Once in Border Patrol custody, children typically sleep on concrete floors, with showers set up in trailers. "These are equivalent of refugee camps, U.S. style," said Wendy Young, president of Kids in Need of Defense, which works to provide legal representation for the children.

The Health and Human Services Department is scrambling to expand its capacity. In recent weeks, it opened temporary facilities at three military bases: Lackland in Texas, Ventura County in California and Fort Sill in Oklahoma. The agency continues to look for additional places, and is considering a closed college in Virginia. HHS contractors have worked to hire additional personnel, including caseworkers and doctors.

In Washington, the issue has become a political divider. The White House and Democrats emphasize that violence in the region is pushing desperate people to the U.S., while Republicans blame Mr. Obama's border and immigration policies.

"Thousands in Central America…believe it is better to run for their lives and risk dying, than stay and die for sure," Sen. Robert Menendez (D., N.J.) said Thursday. Across the Capitol, House Speaker John Boehner (R., Ohio) said: "We're seeing a humanitarian disaster—one of the administration's own making."

In 2012, Mr. Obama provided safe harbor from deportation to some people brought to the U.S. as children, but to qualify, children had to have arrived by 2007. Obama-backed legislation pending in Congress would offer a path to citizenship for illegal immigrants, but they must have arrived in the U.S. by a cutoff date that has passed.

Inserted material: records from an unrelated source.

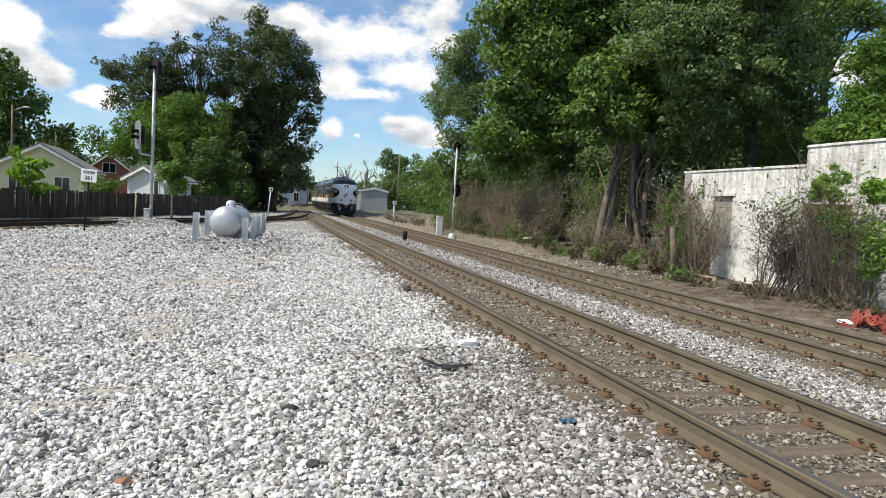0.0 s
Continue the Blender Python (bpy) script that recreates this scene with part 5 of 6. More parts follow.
    # leaning trunks of the thicket
    for i, (x, y, tx, ty, tz, r) in enumerate(((12.02, 22.6, 13.27, 23.1, 4.98, 0.17), (12.44, 22.8, 13.07, 23.4, 4.67, 0.12), (13.14, 21.8, 13.88, 22.4, 4.86, 0.15), (13.47, 21.6, 13.43, 22.5, 4.62, 0.11), (13.16, 18.9, 13.68, 19.3, 3.07, 0.07))):
        r2 = np.random.default_rng(600 + i)
        z = ground_z(x, y) - 0.1
        bm = bmesh.new()
        end = Vector((tx - x, ty - y, tz - z))
        limb(r2, bm, (0, 0, 0), end, r, r * 0.4, 0.07, 9, 9)
        for k in range(4):
            p0 = end * (0.35 + 0.14 * k)
            limb(r2, bm, p0, p0 + Vector((r2.normal() * 0.5 + 0.3, r2.normal() * 0.8, r2.uniform(1.0, 2.4))), r * 0.42, r * 0.1, 0.1, 6, 4)
        tube([(-0.25, -0.1, 0.02), (0, 0, 0.55)], [r * 0.5, r * 0.95], 7, True, bm)
        o = empty("bare_tree", pose(x, y, z))
        part("trunk", bm, M_BARK, o)
        tagged(o, "leaning grey-brown bare tree in the thicket", "tree", "leaning bare trees")
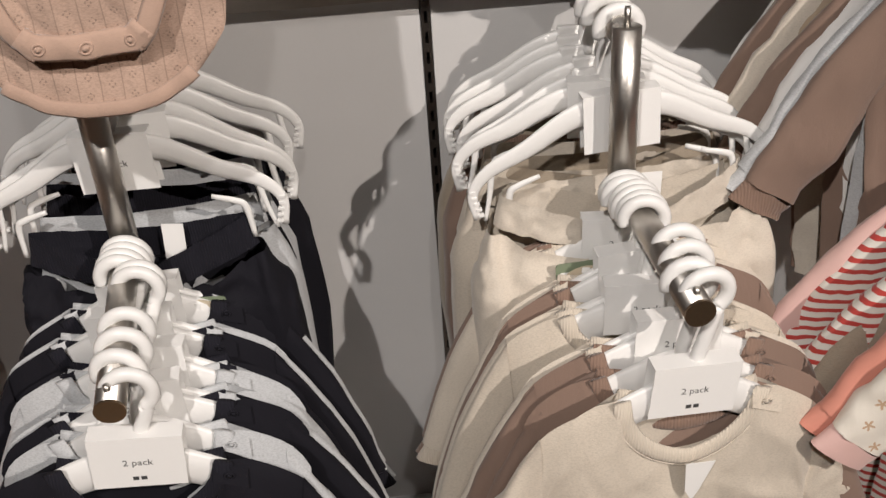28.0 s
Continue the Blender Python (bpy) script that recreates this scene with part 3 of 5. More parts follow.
def price_tag(root, x, y, z, turn=0.0, tilt=0.0, prices=(), sticker=False, card=None, w=0.052, h=0.098, tag_parts=True):
    """A green swing tag with a white price label, and a round offer sticker where wanted. x, z: its top middle."""
    m = pose(x, y, z, tilt, turn, 0)
    tag = part("swing_tag", turned(rounded(-w / 2, w / 2, -h, 0, 0.004, 0, 0.0008), m), card or GREEN_CARD, root, "green swing tag", smooth=False)
    lw, l0, l1 = w * 0.40, -0.010, -h * 0.86
    if tag_parts:
        part("price_label", turned(rounded(-w * 0.44, lw, l1, l0, 0.002, -0.0012, 0.0005), m), CARD, tag, "white price label", smooth=False)
    if prices:
        rows = len(prices)
        step = 0.0078
        for k, (a, b) in enumerate(prices):
            zz = l0 - 0.012 - k * step
            part("currency", turned(words(a, 0.0068, -w * 0.41, -0.0019, zz, "LEFT"), m), INK, tag, smooth=False)
            part("price", turned(words(b, 0.0068, lw - 0.002, -0.0019, zz, "RIGHT"), m), INK, tag, smooth=False)
            part("rule", turned(bars([(-w * 0.42, lw - 0.001, zz - 0.0014, 0.0003)], -0.0018), m), INK, tag, smooth=False)
        zz = l0 - 0.012 - rows * step - 0.002
        part("small_print", turned(bars([(-w * 0.41, -w * 0.3, zz, 0.002), (-w * 0.2, w * 0.3, zz, 0.0028), (-w * 0.41, 0.0, zz - 0.005, 0.002), (0.0, w * 0.3, zz - 0.010, 0.0028), (-w * 0.41, -w * 0.1, l1 + 0.003, 0.0012), (w * 0.26, w * 0.36, l1 + 0.010, 0.006)], -0.0018), m), INK, tag, smooth=False)
    elif tag_parts:
        part("small_print", turned(bars([(-w * 0.41, -w * 0.2, l1 + 0.024, 0.0015), (w * 0.10, w * 0.32, l1 + 0.024, 0.002), (-w * 0.41, -w * 0.05, l1 + 0.003, 0.0012), (w * 0.24, w * 0.36, l1 + 0.006, 0.006)], -0.0018), m), INK, tag, smooth=False)
    if sticker:
        s = part("offer_sticker", turned(disc(w * 0.51, 32, 0.0009, sticker), m @ pose(0.001, -0.004, -0.030)), TAN_DISC, root, "round tan offer sticker", smooth=False)
        part("lettering", turned(words("3 for 2", w * 0.345, 0, 0, 0, bold=0.012), m @ pose(0.001, -0.0052, -0.035, 0, -4, 0)), INK, s, smooth=False)
        part("loop", turned(box(-0.004, 0.004, -0.002, -0.001, -0.003, 0.003, 0.0005), m @ pose(0.0, -0.005, -0.007, 0, 12, 0)), CARD, s, smooth=False)
    return tag

# ---- clothes ----


def top_body(sw, sd, nw, nd, L, ws, deep, back_nd=0.012, bottom=None, nu=44, nv=40, sag=0.0, skew=0.0, puff=0.0, band=0.0):
    """Front and back of a top as one shell. z = 0 at the neck's shoulder points; ws: half widths from shoulder to hem; bottom(s): the lower edge for s from -1 to 1. With band, gives the hem band below it instead."""
    kv = np.linspace(0, 1, len(ws))

    def edge(x, dip):
        if abs(x) < nw:
            return -dip * (1 - (x / nw) ** 2) ** 0.55 if dip > 0.03 else -dip * (1 - (x / nw) ** 2)
        t = (abs(x) - nw) / (sw - nw)
        return -sd * t ** 1.15 - 0.020 * t ** 7

    def sheet(front):
        def fn(u, v):
            s = 2 * u - 1
            s = math.copysign(1 - (1 - abs(s)) ** 1.25, s)
            x_top = sw * s
            zt = edge(x_top, nd if front else back_nd)
            zb = bottom(s) if bottom else -L + sag * (1 - s * s)
            low = v if band else 0.0
            vv = 1.0 if band else v ** 0.95
            z = zt + (zb - zt) * vv
            w = lerp(kv, ws, min(1.0, max(0.0, -z / L)))
            x = w * s * (1 - 0.05 * low * (2 - low))
            round_ = (1 - abs(s) ** 3.0) ** 0.6
            seam = 0.35 if abs(x_top) < nw else 0.35 * max(0.0, 1 - (abs(x_top) - nw) / 0.02)
            d = deep * (seam + (1 - seam) * min(1.0, (zt - z) / 0.045) ** 0.6) * round_
            d *= 1 + puff * (math.exp(-((vv - 0.90) / 0.06) ** 2) - 0.45 * max(0.0, (vv - 0.94) / 0.06))
            z -= band * low
            return (x - skew * z, (-d if front else d * 0.75), z)
        return grid(fn, nu, nv)
    f, b = sheet(True), sheet(False)
    return joined(f, (b[0], [tuple(reversed(q)) for q in b[1]]))


def neck_line(sw, sd, nw, nd, deep, y_off=-0.002, n=26, z_off=0.0, spread=1.0):
    pts = []
    for k in range(n + 1):
        x = nw * spread * (-1 + 2 * k / n)
        s = min(1.0, abs(x) / (nw * spread))
        z = -nd * (1 - s ** 2) ** 0.55
        pts.append((x, -deep * (0.35 + 0.4 * (1 - s)) + y_off, z + z_off))
    return pts


def snap(x, y, z, r=0.0040):
    ring = [(x + r * math.cos(2 * math.pi * k / 14), y, z + r * math.sin(2 * math.pi * k / 14)) for k in range(14)]
    return joined(sweep(ring, 0.0009, 6, True), turned(disc(r * 0.55, 12, 0.0008), pose(x, y, z)))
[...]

In Guatemala on Friday, the vice president will emphasize the hazards of illegal immigration and that recent arrivals don't qualify for such programs, the White House said. It added that he will discuss possible solutions to the problem with senior regional officials, including leaders from the three countries producing the surge in children.

But children who arrive by themselves do get special treatment under laws and policies in place since the George W. Bush administration, compared with adults.

All such children are put into deportation proceedings. But HHS officials are required to look for family or other sponsors in the U.S. with whom they can stay as their cases play out. That can be years in some parts of the U.S. because of backlogs in immigration courts.

About 90% of the children are placed with family or friends living in the U.S.—55% go to their parents. And while recent border crossers are a priority for deportation under Obama administration policy, by law the children's cases aren't expedited.

In Reynosa, women preparing to cross the Rio Grande said that local smugglers linked to Mexico's violent Gulf Cartel demand $500 to $700 for a 25-yard raft ride across the swollen river.

"These poor women and children are coming here blindly," said Rosalia Diaz, a Roman Catholic nun in charge of another migrant shelter near the border.

For many migrants, warnings from U.S. officials that they eventually will be deported seem a vague and trifling concern.

"I'm just planning to get in and then I will figure things out," said Bryan Soler, a 15-year-old with a wide smile who hitchhiked alone to the Rio Grande from his home in rural Honduras. He said he plans to swim across the treacherous border river.

"Everyone in Honduras says how beautiful the United States is," he said. "You want to see it."